A productive weekly routine might look like this:

  1. One timed multiple-choice set focused on mixed topics.
  2. Two short melodic dictation drills and two harmonic dictation drills.
  3. One part-writing or harmonic analysis session with error review.
  4. Three to five sight-singing attempts spread through the week.
  5. One mini progress check using your calculator totals.

This method prevents score chasing without reflection. If your composite rises because one skill improved meaningfully, that is useful evidence. If your score bounces randomly because of inconsistent execution, the calculator helps you spot volatility and respond with better practice design.

Final Takeaway

An AP Music Theory exam score calculator is most powerful when you understand what it can and cannot do. It can estimate your likely score range, reveal the weighted effect of each section, and help you prioritize study time. It cannot promise an official outcome, replace rubric familiarity, or account for every nuance in exam difficulty.
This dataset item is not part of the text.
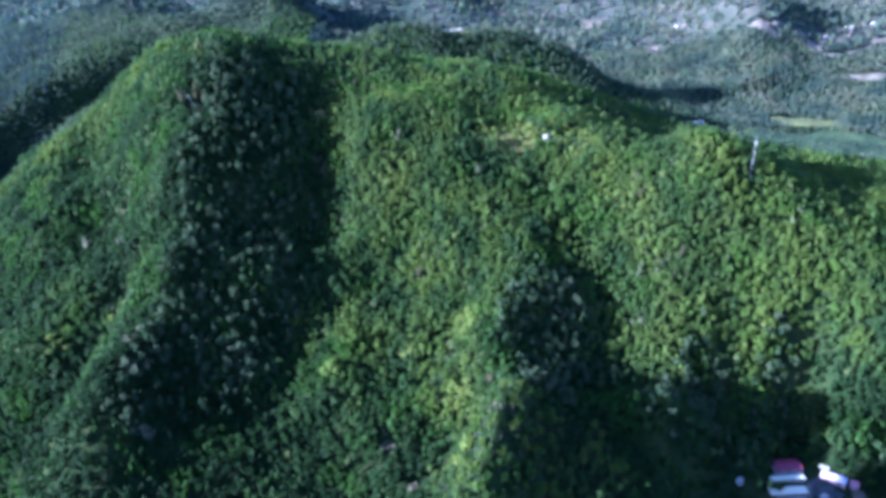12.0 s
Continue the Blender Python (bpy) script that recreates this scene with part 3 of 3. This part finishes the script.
def roof_slope(x0, x1, y_low, z_low, y_top, z_top, mat):
    """One pitch of corrugated sheets with a thickness."""
    n = max(8, int((x1 - x0) / 0.22))
    xs = np.linspace(x0, x1, n)
    wave = 0.035 * np.where(np.arange(n) % 2 == 0, 1, -1)
    V = np.concatenate([np.stack([xs, np.full(n, yy), zz + wave + dz], -1) for yy, zz in ((y_low, z_low), (y_top, z_top)) for dz in (0.0, -0.06)])
    F = []
    for i in range(n - 1):
        for a, b in ((0, 2), (3, 1), (1, 0), (2, 3)):
            F.append((a * n + i, a * n + i + 1, b * n + i + 1, b * n + i))
    return mesh_from("roof_slope", V, np.array(F), mat)


def house(x, y, turn, length, width, wall_h, rise, roof_mat, wall_mat, label, name="house", gable=True, category="house"):
    """A low house: plinth, four walls with door and windows, and a sheet roof of one or two pitches."""
    c, s = math.cos(radians(turn)), math.sin(radians(turn))
    L, W, T = length / 2, width / 2, 0.18
    corners = [float(soil(x + a * L * c - b * W * s, y + a * L * s + b * W * c)) for a in (-1, 1) for b in (-1, 1)]
    base = max(sum(corners) / 4, max(corners) - 0.8)
    root = new(name)
    root.matrix_basis = pose(x, y, base, 0, 0, turn)
    part("plinth", box((-L - 0.15, -W - 0.15, min(corners) - base - 0.6), (L + 0.15, W + 0.15, 0.15), CONCRETE, "plinth"), root, "grey concrete plinth")
    for lo, hi in (((-L, -W, 0.15), (L, -W + T, wall_h)), ((-L, W - T, 0.15), (L, W, wall_h + (0 if gable else rise))), ((-L, -W + T, 0.15), (-L + T, W - T, wall_h)), ((L - T, -W + T, 0.15), (L, W - T, wall_h))):
        part("wall", box(lo, hi, wall_mat, "wall"), root)
    over = 0.35
    if gable:
        slope = rise / W
        for sgn in (-1, 1):
            part("roof_slope", roof_slope(-L - over, L + over, sgn * (W + over), wall_h - slope * over, 0.0, wall_h + rise, roof_mat), root, "corrugated sheet roof pitch")
        part("ridge_cap", box((-L - over, -0.18, wall_h + rise - 0.02), (L + over, 0.18, wall_h + rise + 0.07), roof_mat, "ridge_cap"), root)
        for e in (-1, 1):
            bm = bmesh.new()
            tri = [bm.verts.new((e * (L - d), yy, zz)) for d in (0.0, T) for yy, zz in ((-W, wall_h), (W, wall_h), (0, wall_h + rise - 0.05))]
            bm.faces.new(tri[:3]), bm.faces.new(tri[3:])
            for i in range(3):
                bm.faces.new((tri[i], tri[(i + 1) % 3], tri[3 + (i + 1) % 3], tri[3 + i]))
            me = bpy.data.meshes.new("gable")
            bm.to_mesh(me)
            bm.free()
            me.materials.append(wall_mat)
            part("gable", me, root)
    else:
        part("roof_slope", roof_slope(-L - over, L + over, -W - over, wall_h, W + over, wall_h + rise + 0.1, roof_mat), root, "corrugated sheet roof pitch")
    count = max(2, int(length / 4))
    for i in range(count):
        wx = -L + (i + 0.5) * length / count
        if i == count // 2:
            door = part("door", box((wx - 0.5, -W - 0.05, 0.15), (wx + 0.5, -W + 0.03, 2.2), TIMBER, "door"), root, "brown timber door")
            part("handle", box((wx + 0.34, -W - 0.1, 1.1), (wx + 0.4, -W - 0.04, 1.22), CONCRETE, "handle"), door)
        else:
            win = part("window", box((wx - 0.7, -W - 0.06, 0.95), (wx + 0.7, -W + 0.03, 2.05), TIMBER, "window"), root, "timber-framed window")
            for q in (-1, 1):
                part("pane", box((wx + q * 0.33 - 0.28, -W - 0.075, 1.05), (wx + q * 0.33 + 0.28, -W - 0.05, 1.95), DARK_GLASS, "pane"), win)
    return tagged(root, label, category)


house(206.5, 202.2, 4, 15.0, 8.0, 1.9, 1.4, RED_SHEET, CREAM_WALL, "long house with a dark red sheet roof")
house(202.8, 192.6, 2, 17.5, 2.6, 1.9, 0.3, WHITE_SHEET, TIMBER, "narrow shed with a white sheet roof", "shed", False, "shed")
house(197.6, 182.0, 1, 19, 3.8, 2.0, 0.7, WHITE_SHEET, TIMBER, "long low house with a bright white roof", gable=False)
house(229.8, 195.4, -36, 11.5, 6, 2.6, 1.1, LILAC_SHEET, PINK_WALL, "gabled house with a pale lilac roof and pink walls")
house(238.6, 191.2, -30, 3.6, 4.6, 2.2, 0.7, PINK_SHEET, PINK_WALL, "small pink annex beside the lilac-roofed house", "shed", True, "shed")
house(228.5, 202.6, -36, 4.2, 1.6, 1.8, 0.3, WHITE_SHEET, CREAM_WALL, "little lean-to with a white roof behind the lilac-roofed house", "shed", False, "shed")
house(175, 188, 30, 2.8, 2.2, 1.7, 0.5, CONCRETE, CREAM_WALL, "tiny hut with a pale grey roof at the wood's edge", "hut", False, "hut")
house(174, 175, -15, 2.6, 2.0, 1.7, 0.4, CONCRETE, CREAM_WALL, "tiny hut with a pale grey roof at the wood's edge", "hut", False, "hut")
house(217, 181.0, 15, 3.0, 2.6, 1.7, 0.5, CONCRETE, CREAM_WALL, "pale little outhouse on the earth yard", "hut", False, "hut")
house(102, 402, 10, 2.8, 2.0, 1.9, 0.5, WHITE_SHEET, CREAM_WALL, "white-roofed hut on the grassy shoulder", "hut", True, "hut")
house(42, 690, 5, 22, 5, 2.6, 0.9, STRAW_SHEET, CREAM_WALL, "long pale-roofed building on the summit", "building", True, "building")
house(306, 633, 15, 11, 7, 3.2, 1.6, LILAC_SHEET, CREAM_WALL, "pale lilac-roofed house on cleared valley ground")
house(318, 568, 5, 8, 5, 3.0, 1.4, WHITE_SHEET, CREAM_WALL, "white-roofed house on a bare strip")
for hx, hy, ht, hl in ((722, 1084, 10, 12), (812, 1157, 15, 12), (652, 1022, 30, 9), (436, 1098, 25, 6)):
    house(hx, hy, ht, hl, hl * 0.5, 3.4, 1.6, STRAW_SHEET, CREAM_WALL, "distant pale-roofed building on bare ground", "building", True, "building")


# ---------------------------------------------------------------- lattice mast on the ridge
def beam(p, q, w, mat, name):
    """A square steel bar from p to q."""
    p, q = Vector(p), Vector(q)
    m = (q - p).to_track_quat("Z", "Y").to_matrix().to_4x4()
    bm = bmesh.new()
    bmesh.ops.create_cube(bm, size=1.0)
    bmesh.ops.scale(bm, vec=(w, w, (q - p).length), verts=bm.verts)
    bm.transform(Matrix.Translation((p + q) / 2) @ m)
    me = bpy.data.meshes.new(name)
    bm.to_mesh(me)
    bm.free()
    me.materials.append(mat)
    return me


STEEL = sheet_material("galvanised_steel", (0.24, 0.25, 0.24), (0.36, 0.37, 0.36), 0.5)
ANTENNA = sheet_material("antenna_shell", (0.42, 0.43, 0.42), (0.55, 0.56, 0.54), 0.5)
mast = new("lattice_mast")
MAST_H = 22.0
mast.matrix_basis = pose(230, 345, float(soil(230, 345)) - 0.3, 0, 0, 20)


def leg_at(k, h):
    w = 0.5 - 0.36 * h / MAST_H
    return ((w if k in (0, 3) else -w), (w if k in (0, 1) else -w), h)


part("footing", box((-0.9, -0.9, -0.5), (0.9, 0.9, 0.5), CONCRETE, "footing"), mast, "concrete footing block")
for k in range(4):
    part("leg", beam(leg_at(k, 0), leg_at(k, MAST_H), 0.09, STEEL, "leg"), mast)
for i in range(10):
    h0, h1 = MAST_H * i / 10, MAST_H * (i + 1) / 10
    for k in range(4):
        part("brace", beam(leg_at(k, h0), leg_at((k + 1) % 4, h1), 0.045, STEEL, "brace"), mast)
        part("ring_bar", beam(leg_at(k, h1), leg_at((k + 1) % 4, h1), 0.045, STEEL, "ring_bar"), mast)
part("platform", box((-0.5, -0.5, MAST_H), (0.5, 0.5, MAST_H + 0.15), STEEL, "platform"), mast, "steel top platform")
for a in range(3):
    q = radians(120 * a + 40)
    cx, cy = 0.55 * math.cos(q), 0.55 * math.sin(q)
    part("antenna_panel", box((cx - 0.16, cy - 0.16, MAST_H - 0.2), (cx + 0.16, cy + 0.16, MAST_H + 1.6), ANTENNA, "antenna_panel"), mast, "white panel antenna")
part("rod", beam((0, 0, MAST_H), (0, 0, MAST_H + 4), 0.12, STEEL, "rod"), mast)
tagged(mast, "pale steel lattice mast with white antenna panels on a wooded ridge", "mast")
Use it as a decision-making tool. If your projected score is below your goal, focus on the section with the greatest weighted upside. If your estimate is already strong, shift from broad review to precision work, especially in aural accuracy and confident sight-singing. The students who improve fastest are usually the ones who turn score estimates into targeted practice, not just into anxiety.

Important: This calculator provides an informed estimate based on common AP Music Theory weighting assumptions and practical score bands. Official scoring is determined by the College Board and may differ from any unofficial projection.